We know that - but I’m stuck with it. It’s a great pity that the STM32 bit the dust after all the hard work you put into it. It’s a matter of great regret to me at least.

But how can you do that in C?

I don’t think there is a mac16x16_64() in those inlines, but you could potentially add one - just base it on mac16x16_32()

If you write it in C yes, it will all get promoted to 64 bits and be very slow. If you use these inlines then no, they’d do exactly what they say on the pack.

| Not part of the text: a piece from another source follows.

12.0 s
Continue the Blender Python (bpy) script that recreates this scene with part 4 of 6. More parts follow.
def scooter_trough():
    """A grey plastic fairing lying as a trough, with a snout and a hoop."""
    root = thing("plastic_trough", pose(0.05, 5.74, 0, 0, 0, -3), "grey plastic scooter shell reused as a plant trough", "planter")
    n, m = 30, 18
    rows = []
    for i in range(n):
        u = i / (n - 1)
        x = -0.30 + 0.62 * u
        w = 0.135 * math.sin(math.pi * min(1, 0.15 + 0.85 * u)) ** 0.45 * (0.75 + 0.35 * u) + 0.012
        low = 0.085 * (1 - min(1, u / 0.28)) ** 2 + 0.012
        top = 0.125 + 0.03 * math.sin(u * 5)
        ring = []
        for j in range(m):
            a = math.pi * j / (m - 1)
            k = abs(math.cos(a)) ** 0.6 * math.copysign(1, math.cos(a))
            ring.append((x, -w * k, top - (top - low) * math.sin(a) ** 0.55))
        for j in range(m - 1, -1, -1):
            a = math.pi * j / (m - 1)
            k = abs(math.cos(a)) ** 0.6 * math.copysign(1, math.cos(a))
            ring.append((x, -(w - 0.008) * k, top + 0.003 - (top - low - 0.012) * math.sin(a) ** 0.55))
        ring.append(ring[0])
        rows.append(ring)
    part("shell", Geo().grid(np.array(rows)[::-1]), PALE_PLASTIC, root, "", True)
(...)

Exactly - what you’re saying, even just the inline macro for the multiplication only will be a significant improvement over (12 → 16) × (12 → 16) → 16
which in turn must be a significant improvement over (12 → 32) × (12 → 32) → 32

Looking at the assembler in

I don’t want to multiply two numbers, I want to square one number. So surely, rather than doing
(A + B) × (C + D) = A×C + A×D + B×C + B×D,

there’s a further economy to be had:

(A + B)² = A × A + B × B + (A × B) << 1

in other words, get rid of one multiply and replace it by a left-shift?

It seems like I’ve got to re-learn my assembler - Atmel-style.

Any more detail on A and B, like size, range constraints, signed Vs unsigned etc? For example, if A was straight out of the ADC you could say it’s unsigned in the range of 0…4095.

In true RISC fashion, pretty much all the ALU instructions are single cycle, so a left shift costs the same as a multiply: 1 cycle. But being an 8-bit machine, the multiply has to be 8-bit x 8-bit → 16-bit. So without knowing their sizes, it’s hard to compare.

Which got me wondering… do you just need approximate magnitudes of V and I for your dynamic phase adjustment (like high, medium or low) or do you need the same precision that you need for everything else?